** start of Source excerpt **
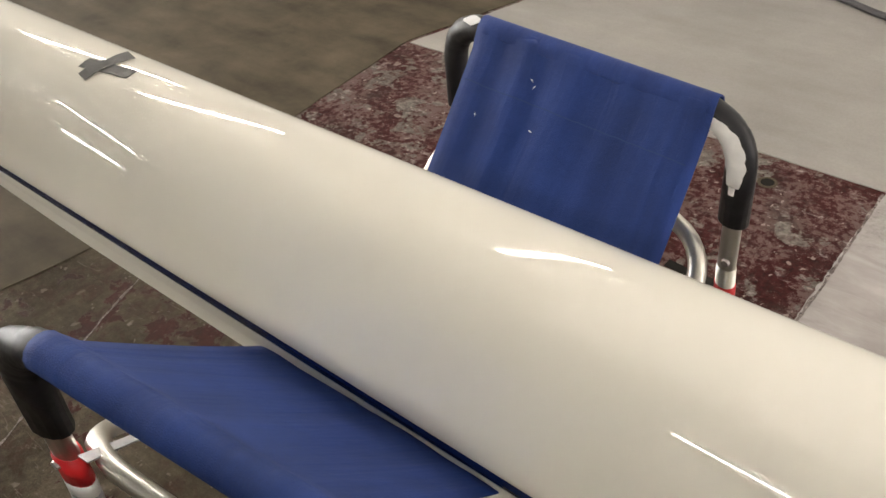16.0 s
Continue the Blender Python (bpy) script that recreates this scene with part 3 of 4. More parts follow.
def hull_form(x):
    """Middle line, half width, keel height and gunwale height of the upturned hull."""
    s = (x + 2.5) / 2.5
    c = 0.6762 + 0.0197 * s - 0.0137 * s * s
    a = 0.1728 - 0.0232 * s - 0.0585 * s * s - 0.0069 * s ** 3
    zt = 0.8937 - 0.0726 * s - 0.0043 * s * s - 0.01 * s ** 3
    if x > 0.3:
        k = (x - 0.3) / 1.5
        a, zt, c = 0.0665 * (1 - k) ** 0.8 + 0.004, 0.793 - 0.05 * k * k, 0.683
    if x < -6:
        k = (-6 - x) / 1.5
        a, zt, c = 0.1055 * (1 - k) ** 0.8 + 0.004, 1.0145 - 0.06 * k * k, 0.6217
    k = min(1.0, max(0.0, (-0.9 - x) / 3.7))
    zw = 0.694 + 0.073 * k * k * (3 - 2 * k) + fair(x, [-1.8, -1.5, -1.2, -1.0, -0.83, -0.65, -0.42, -0.17, 0.3], [0.0, 0.004, 0.007, 0.006, 0.002, -0.002, -0.007, -0.013, -0.02], 0.3)
    return c, a, zt, zw, 2.9211 + 0.0814 * s, 1.1426 - 0.0069 * s


def hull_z(x, y):
    c, a, zt, zw, p, q = hull_form(x)
    u = min(1.0, abs(y - c) / a)
    return zw + (zt - zw) * (1 - u ** p) ** (1 / q)


def hull_off(x, z):
    c, a, zt, zw, p, q = hull_form(x)
    v = min(1.0, max(0.0, (z - zw) / (zt - zw)))
    return a * (1 - v ** q) ** (1 / p)


def wing_share(x):
    """1 along the wide rigger flange, 0 where the hull has a plain edge."""
    if x < -3.646:
        return 0.0
    k = min(1.0, max(0.0, (-1.60 - x) / 0.15))
    return k * k * (3 - 2 * k)


def tuck(x):
    """How far the side rolls under above the flange, easing out past its ends."""
    k = min(1.0, max(0.0, (x + 4.35) / 1.0), max(0.0, (-1.25 - x) / 0.55))
    return k * k * (3 - 2 * k)


@functools.lru_cache(maxsize=4096)
def side_line(x):
    """Half the section from the keel to the crease, faired, as offsets and heights at even steps."""
    c, a, zt, zw, p, q = hull_form(x)
    side = []
    share = 0.34 + 0.06 * tuck(x)
    for i in range(60):
        t = math.acos(share ** (q / 2)) * i / 60
        side.append((a * math.sin(t) ** (2 / p), zw + (zt - zw) * max(0.0, math.cos(t)) ** (2 / q)))
    oc, zc = gunwale(x)[0]
    # the side rolls under towards the crease
    zb = zw + share * (zt - zw)
    ob, d = hull_off(x, zb), 0.004
    t0 = Vector((hull_off(x, zb - d) - ob, -d)).normalized()
    roll = radians(20 - 10 * tuck(x))
    t1 = Vector((-math.sin(roll), -math.cos(roll)))
    p0, p3 = Vector((ob, zb)), Vector((oc, zc))
    reach = (p3 - p0).length
    p1, p2 = p0 + t0 * reach * 0.34, p3 - t1 * reach * (0.5 + 0.1 * tuck(x))
    for i in range(41):
        t = i / 40
        r = (1 - t) ** 3 * p0 + 3 * t * (1 - t) ** 2 * p1 + 3 * t * t * (1 - t) * p2 + t ** 3 * p3
        side.append((r.x, r.y))
    line = np.array(side)

    def even(line, n):
        run = np.concatenate(([0.0], np.cumsum(np.hypot(*np.diff(line, axis=0).T))))
        at = np.linspace(0, run[-1], n)
        return np.stack([np.interp(at, run, line[:, 0]), np.interp(at, run, line[:, 1])], 1)

    line = even(line, 160)
    for _ in range(90):
        z0 = 0.5 * (line[0, 1] + line[1, 1])
        line[1:-1] = 0.25 * line[:-2] + 0.5 * line[1:-1] + 0.25 * line[2:]
        line[0, 1] = z0
    line[0, 0] = 0.0
    return even(line, 46)


def side_off(x, z):
    """Half width of the finished section at height z."""
    c = hull_form(x)[0]
    pts = [(c - y, zz) for y, zz in hull_section(x) if y <= c]
    return lerp(z, [q_[1] for q_ in pts], [q_[0] for q_ in pts])


def gunwale(x):
    """Offsets and heights of the crease, the middle and the edge below the hull's side."""
    c, a, zt, zw, p, q = hull_form(x)
    near = fair(x, [-6.0, -4.98, -4.6, -4.34, -4.1, -3.9, -3.75, -3.664], [0.519, 0.492, 0.489, 0.486, 0.480, 0.474, 0.470, 0.470]) if x < -3.646 else fair(x, [-1.48, -1.35, -1.0, -0.72, -0.51, -0.33, -0.16, 0.1], [0.530, 0.536, 0.541, 0.552, 0.562, 0.571, 0.582, 0.600])
    drop = fair(x, [-5.0, -4.2, -3.7, -1.6, -1.3, -1.0, -0.8, -0.2], [0.032, 0.029, 0.030, 0.010, 0.013, 0.011, 0.011, 0.012])
    plain_edge = [(a - 0.002, zw + 0.001), (a - 0.002 + 0.45 * (c - near - a), zw - 0.45 * drop), (max(0.004, c - near) if -6.0 < x < 0.1 else a * 0.97, zw - drop)]
    yc = fair(x, [-3.75, -3.60, -3.48, -3.1, -2.5, -1.9, -1.7], [0.4943, 0.4943, 0.518, 0.538, 0.537, 0.541, 0.532], 0.06)
    zc = fair(x, [-3.75, -3.60, -3.48, -3.2, -1.9], [0.756, 0.755, 0.728, 0.706, 0.688], 0.06)
    ym = fair(x, [-3.75, -3.66, -3.5, -3.3, -3.1, -2.8, -1.9], [0.474, 0.479, 0.500, 0.513, 0.518, 0.521, 0.524], 0.06)
    zm = fair(x, [-3.75, -3.66, -3.5, -3.3, -3.1, -2.8, -1.9], [0.738, 0.727, 0.703, 0.687, 0.680, 0.673, 0.664], 0.06)
    ye = fair(x, [-3.648, -3.622, -3.5, -3.26, -3.16, -2.95, -2.6, -2.2, -1.9, -1.76], [0.459, 0.447, 0.453, 0.465, 0.488, 0.492, 0.490, 0.486, 0.482, 0.484], 0.02)
    ze = fair(x, [-3.648, -3.622, -3.5, -3.26, -3.16, -1.9], [0.706, 0.693, 0.674, 0.653, 0.658, 0.657], 0.02)
    wing = [(c - yc, zc), (c - ym, zm), (c - ye, ze)]
    k = wing_share(x)
    return [(o0 + (o1 - o0) * k, z0 + (z1 - z0) * k) for (o0, z0), (o1, z1) in zip(plain_edge, wing)]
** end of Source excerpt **
▶ [Instructions to follow]:
Reproduce the material in its entirety and word for word, without the pictures.

▶ [Exercise response]:
16.0 s
Continue the Blender Python (bpy) script that recreates this scene with part 3 of 4. More parts follow.
def hull_form(x):
    """Middle line, half width, keel height and gunwale height of the upturned hull."""
    s = (x + 2.5) / 2.5
    c = 0.6762 + 0.0197 * s - 0.0137 * s * s
    a = 0.1728 - 0.0232 * s - 0.0585 * s * s - 0.0069 * s ** 3
    zt = 0.8937 - 0.0726 * s - 0.0043 * s * s - 0.01 * s ** 3
    if x > 0.3:
        k = (x - 0.3) / 1.5
        a, zt, c = 0.0665 * (1 - k) ** 0.8 + 0.004, 0.793 - 0.05 * k * k, 0.683
    if x < -6:
        k = (-6 - x) / 1.5
        a, zt, c = 0.1055 * (1 - k) ** 0.8 + 0.004, 1.0145 - 0.06 * k * k, 0.6217
    k = min(1.0, max(0.0, (-0.9 - x) / 3.7))
    zw = 0.694 + 0.073 * k * k * (3 - 2 * k) + fair(x, [-1.8, -1.5, -1.2, -1.0, -0.83, -0.65, -0.42, -0.17, 0.3], [0.0, 0.004, 0.007, 0.006, 0.002, -0.002, -0.007, -0.013, -0.02], 0.3)
    return c, a, zt, zw, 2.9211 + 0.0814 * s, 1.1426 - 0.0069 * s


def hull_z(x, y):
    c, a, zt, zw, p, q = hull_form(x)
    u = min(1.0, abs(y - c) / a)
    return zw + (zt - zw) * (1 - u ** p) ** (1 / q)


def hull_off(x, z):
    c, a, zt, zw, p, q = hull_form(x)
    v = min(1.0, max(0.0, (z - zw) / (zt - zw)))
    return a * (1 - v ** q) ** (1 / p)


def wing_share(x):
    """1 along the wide rigger flange, 0 where the hull has a plain edge."""
    if x < -3.646:
        return 0.0
    k = min(1.0, max(0.0, (-1.60 - x) / 0.15))
    return k * k * (3 - 2 * k)


def tuck(x):
    """How far the side rolls under above the flange, easing out past its ends."""
    k = min(1.0, max(0.0, (x + 4.35) / 1.0), max(0.0, (-1.25 - x) / 0.55))
    return k * k * (3 - 2 * k)


@functools.lru_cache(maxsize=4096)
def side_line(x):
    """Half the section from the keel to the crease, faired, as offsets and heights at even steps."""
    c, a, zt, zw, p, q = hull_form(x)
    side = []
    share = 0.34 + 0.06 * tuck(x)
    for i in range(60):
        t = math.acos(share ** (q / 2)) * i / 60
        side.append((a * math.sin(t) ** (2 / p), zw + (zt - zw) * max(0.0, math.cos(t)) ** (2 / q)))
    oc, zc = gunwale(x)[0]
    # the side rolls under towards the crease
    zb = zw + share * (zt - zw)
    ob, d = hull_off(x, zb), 0.004
    t0 = Vector((hull_off(x, zb - d) - ob, -d)).normalized()
    roll = radians(20 - 10 * tuck(x))
    t1 = Vector((-math.sin(roll), -math.cos(roll)))
    p0, p3 = Vector((ob, zb)), Vector((oc, zc))
    reach = (p3 - p0).length
    p1, p2 = p0 + t0 * reach * 0.34, p3 - t1 * reach * (0.5 + 0.1 * tuck(x))
    for i in range(41):
        t = i / 40
        r = (1 - t) ** 3 * p0 + 3 * t * (1 - t) ** 2 * p1 + 3 * t * t * (1 - t) * p2 + t ** 3 * p3
        side.append((r.x, r.y))
    line = np.array(side)

    def even(line, n):
        run = np.concatenate(([0.0], np.cumsum(np.hypot(*np.diff(line, axis=0).T))))
        at = np.linspace(0, run[-1], n)
        return np.stack([np.interp(at, run, line[:, 0]), np.interp(at, run, line[:, 1])], 1)

    line = even(line, 160)
    for _ in range(90):
        z0 = 0.5 * (line[0, 1] + line[1, 1])
        line[1:-1] = 0.25 * line[:-2] + 0.5 * line[1:-1] + 0.25 * line[2:]
        line[0, 1] = z0
    line[0, 0] = 0.0
    return even(line, 46)


def side_off(x, z):
    """Half width of the finished section at height z."""
    c = hull_form(x)[0]
    pts = [(c - y, zz) for y, zz in hull_section(x) if y <= c]
    return lerp(z, [q_[1] for q_ in pts], [q_[0] for q_ in pts])


def gunwale(x):
    """Offsets and heights of the crease, the middle and the edge below the hull's side."""
    c, a, zt, zw, p, q = hull_form(x)
    near = fair(x, [-6.0, -4.98, -4.6, -4.34, -4.1, -3.9, -3.75, -3.664], [0.519, 0.492, 0.489, 0.486, 0.480, 0.474, 0.470, 0.470]) if x < -3.646 else fair(x, [-1.48, -1.35, -1.0, -0.72, -0.51, -0.33, -0.16, 0.1], [0.530, 0.536, 0.541, 0.552, 0.562, 0.571, 0.582, 0.600])
    drop = fair(x, [-5.0, -4.2, -3.7, -1.6, -1.3, -1.0, -0.8, -0.2], [0.032, 0.029, 0.030, 0.010, 0.013, 0.011, 0.011, 0.012])
    plain_edge = [(a - 0.002, zw + 0.001), (a - 0.002 + 0.45 * (c - near - a), zw - 0.45 * drop), (max(0.004, c - near) if -6.0 < x < 0.1 else a * 0.97, zw - drop)]
    yc = fair(x, [-3.75, -3.60, -3.48, -3.1, -2.5, -1.9, -1.7], [0.4943, 0.4943, 0.518, 0.538, 0.537, 0.541, 0.532], 0.06)
    zc = fair(x, [-3.75, -3.60, -3.48, -3.2, -1.9], [0.756, 0.755, 0.728, 0.706, 0.688], 0.06)
    ym = fair(x, [-3.75, -3.66, -3.5, -3.3, -3.1, -2.8, -1.9], [0.474, 0.479, 0.500, 0.513, 0.518, 0.521, 0.524], 0.06)
    zm = fair(x, [-3.75, -3.66, -3.5, -3.3, -3.1, -2.8, -1.9], [0.738, 0.727, 0.703, 0.687, 0.680, 0.673, 0.664], 0.06)
    ye = fair(x, [-3.648, -3.622, -3.5, -3.26, -3.16, -2.95, -2.6, -2.2, -1.9, -1.76], [0.459, 0.447, 0.453, 0.465, 0.488, 0.492, 0.490, 0.486, 0.482, 0.484], 0.02)
    ze = fair(x, [-3.648, -3.622, -3.5, -3.26, -3.16, -1.9], [0.706, 0.693, 0.674, 0.653, 0.658, 0.657], 0.02)
    wing = [(c - yc, zc), (c - ym, zm), (c - ye, ze)]
    k = wing_share(x)
    return [(o0 + (o1 - o0) * k, z0 + (z1 - z0) * k) for (o0, z0), (o1, z1) in zip(plain_edge, wing)]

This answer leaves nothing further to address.